> Challenge: Output the full listing below exactly as it reads, and skip anything that is a picture.

> Source material:
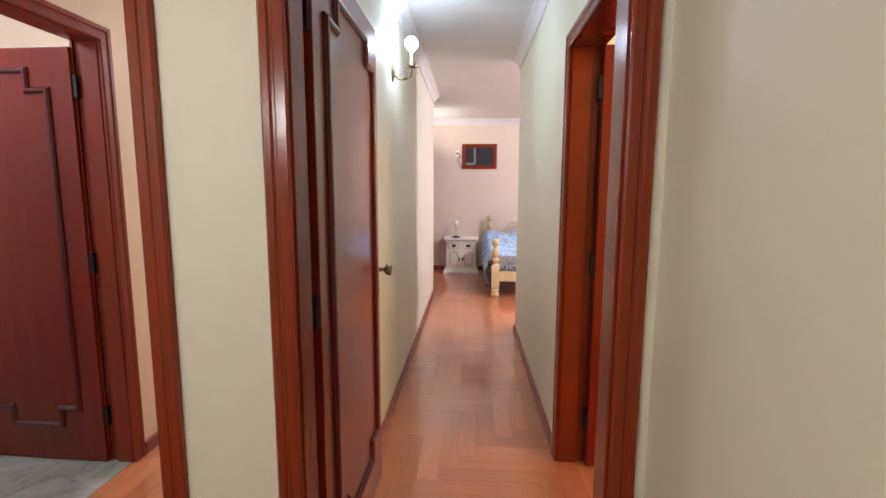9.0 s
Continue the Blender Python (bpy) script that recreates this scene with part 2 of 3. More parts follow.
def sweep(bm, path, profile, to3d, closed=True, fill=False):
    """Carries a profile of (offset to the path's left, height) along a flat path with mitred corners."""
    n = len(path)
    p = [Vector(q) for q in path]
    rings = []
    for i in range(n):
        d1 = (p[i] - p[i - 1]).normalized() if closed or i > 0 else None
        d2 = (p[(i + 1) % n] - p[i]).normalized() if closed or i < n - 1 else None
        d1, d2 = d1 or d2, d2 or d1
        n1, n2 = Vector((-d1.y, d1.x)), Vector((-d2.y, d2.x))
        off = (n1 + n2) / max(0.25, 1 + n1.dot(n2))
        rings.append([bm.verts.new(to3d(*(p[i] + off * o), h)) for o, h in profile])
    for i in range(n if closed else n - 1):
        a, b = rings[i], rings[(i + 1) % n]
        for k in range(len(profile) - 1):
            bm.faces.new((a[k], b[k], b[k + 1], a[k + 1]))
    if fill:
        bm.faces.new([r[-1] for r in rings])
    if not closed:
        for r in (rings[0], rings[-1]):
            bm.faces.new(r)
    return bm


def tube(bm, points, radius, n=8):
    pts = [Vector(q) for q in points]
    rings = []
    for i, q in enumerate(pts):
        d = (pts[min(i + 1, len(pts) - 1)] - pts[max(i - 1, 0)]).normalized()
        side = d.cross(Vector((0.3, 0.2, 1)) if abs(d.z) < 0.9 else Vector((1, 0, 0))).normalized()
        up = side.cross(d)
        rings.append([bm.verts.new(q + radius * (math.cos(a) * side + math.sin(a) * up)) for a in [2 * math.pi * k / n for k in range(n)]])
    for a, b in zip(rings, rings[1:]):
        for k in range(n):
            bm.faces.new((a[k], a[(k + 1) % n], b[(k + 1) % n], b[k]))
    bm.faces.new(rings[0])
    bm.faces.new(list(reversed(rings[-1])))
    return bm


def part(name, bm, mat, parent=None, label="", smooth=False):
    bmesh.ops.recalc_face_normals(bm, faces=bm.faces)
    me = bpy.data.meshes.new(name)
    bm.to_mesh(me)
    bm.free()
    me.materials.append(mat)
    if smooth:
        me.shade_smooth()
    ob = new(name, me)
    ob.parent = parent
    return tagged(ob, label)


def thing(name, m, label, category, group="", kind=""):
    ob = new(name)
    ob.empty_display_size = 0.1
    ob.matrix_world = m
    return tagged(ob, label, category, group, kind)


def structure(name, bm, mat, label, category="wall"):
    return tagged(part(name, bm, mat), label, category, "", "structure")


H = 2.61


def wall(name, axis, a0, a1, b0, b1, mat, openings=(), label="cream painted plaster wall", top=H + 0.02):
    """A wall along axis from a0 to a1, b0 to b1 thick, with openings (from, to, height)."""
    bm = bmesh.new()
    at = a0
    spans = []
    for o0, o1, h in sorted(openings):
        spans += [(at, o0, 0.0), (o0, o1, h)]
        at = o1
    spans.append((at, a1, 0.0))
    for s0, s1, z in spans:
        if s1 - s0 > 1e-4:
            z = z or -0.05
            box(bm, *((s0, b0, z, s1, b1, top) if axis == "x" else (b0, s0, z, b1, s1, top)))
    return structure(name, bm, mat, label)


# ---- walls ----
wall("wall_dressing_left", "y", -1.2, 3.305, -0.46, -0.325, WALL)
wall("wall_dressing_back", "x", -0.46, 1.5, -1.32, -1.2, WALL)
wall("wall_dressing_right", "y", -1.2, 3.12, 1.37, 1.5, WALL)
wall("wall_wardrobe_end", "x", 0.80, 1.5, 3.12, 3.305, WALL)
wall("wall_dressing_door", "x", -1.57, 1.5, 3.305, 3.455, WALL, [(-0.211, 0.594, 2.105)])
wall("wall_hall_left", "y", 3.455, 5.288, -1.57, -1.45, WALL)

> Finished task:
9.0 s
Continue the Blender Python (bpy) script that recreates this scene with part 2 of 3. More parts follow.
def sweep(bm, path, profile, to3d, closed=True, fill=False):
    """Carries a profile of (offset to the path's left, height) along a flat path with mitred corners."""
    n = len(path)
    p = [Vector(q) for q in path]
    rings = []
    for i in range(n):
        d1 = (p[i] - p[i - 1]).normalized() if closed or i > 0 else None
        d2 = (p[(i + 1) % n] - p[i]).normalized() if closed or i < n - 1 else None
        d1, d2 = d1 or d2, d2 or d1
        n1, n2 = Vector((-d1.y, d1.x)), Vector((-d2.y, d2.x))
        off = (n1 + n2) / max(0.25, 1 + n1.dot(n2))
        rings.append([bm.verts.new(to3d(*(p[i] + off * o), h)) for o, h in profile])
    for i in range(n if closed else n - 1):
        a, b = rings[i], rings[(i + 1) % n]
        for k in range(len(profile) - 1):
            bm.faces.new((a[k], b[k], b[k + 1], a[k + 1]))
    if fill:
        bm.faces.new([r[-1] for r in rings])
    if not closed:
        for r in (rings[0], rings[-1]):
            bm.faces.new(r)
    return bm


def tube(bm, points, radius, n=8):
    pts = [Vector(q) for q in points]
    rings = []
    for i, q in enumerate(pts):
        d = (pts[min(i + 1, len(pts) - 1)] - pts[max(i - 1, 0)]).normalized()
        side = d.cross(Vector((0.3, 0.2, 1)) if abs(d.z) < 0.9 else Vector((1, 0, 0))).normalized()
        up = side.cross(d)
        rings.append([bm.verts.new(q + radius * (math.cos(a) * side + math.sin(a) * up)) for a in [2 * math.pi * k / n for k in range(n)]])
    for a, b in zip(rings, rings[1:]):
        for k in range(n):
            bm.faces.new((a[k], a[(k + 1) % n], b[(k + 1) % n], b[k]))
    bm.faces.new(rings[0])
    bm.faces.new(list(reversed(rings[-1])))
    return bm


def part(name, bm, mat, parent=None, label="", smooth=False):
    bmesh.ops.recalc_face_normals(bm, faces=bm.faces)
    me = bpy.data.meshes.new(name)
    bm.to_mesh(me)
    bm.free()
    me.materials.append(mat)
    if smooth:
        me.shade_smooth()
    ob = new(name, me)
    ob.parent = parent
    return tagged(ob, label)


def thing(name, m, label, category, group="", kind=""):
    ob = new(name)
    ob.empty_display_size = 0.1
    ob.matrix_world = m
    return tagged(ob, label, category, group, kind)


def structure(name, bm, mat, label, category="wall"):
    return tagged(part(name, bm, mat), label, category, "", "structure")


H = 2.61


def wall(name, axis, a0, a1, b0, b1, mat, openings=(), label="cream painted plaster wall", top=H + 0.02):
    """A wall along axis from a0 to a1, b0 to b1 thick, with openings (from, to, height)."""
    bm = bmesh.new()
    at = a0
    spans = []
    for o0, o1, h in sorted(openings):
        spans += [(at, o0, 0.0), (o0, o1, h)]
        at = o1
    spans.append((at, a1, 0.0))
    for s0, s1, z in spans:
        if s1 - s0 > 1e-4:
            z = z or -0.05
            box(bm, *((s0, b0, z, s1, b1, top) if axis == "x" else (b0, s0, z, b1, s1, top)))
    return structure(name, bm, mat, label)


# ---- walls ----
wall("wall_dressing_left", "y", -1.2, 3.305, -0.46, -0.325, WALL)
wall("wall_dressing_back", "x", -0.46, 1.5, -1.32, -1.2, WALL)
wall("wall_dressing_right", "y", -1.2, 3.12, 1.37, 1.5, WALL)
wall("wall_wardrobe_end", "x", 0.80, 1.5, 3.12, 3.305, WALL)
wall("wall_dressing_door", "x", -1.57, 1.5, 3.305, 3.455, WALL, [(-0.211, 0.594, 2.105)])
wall("wall_hall_left", "y", 3.455, 5.288, -1.57, -1.45, WALL)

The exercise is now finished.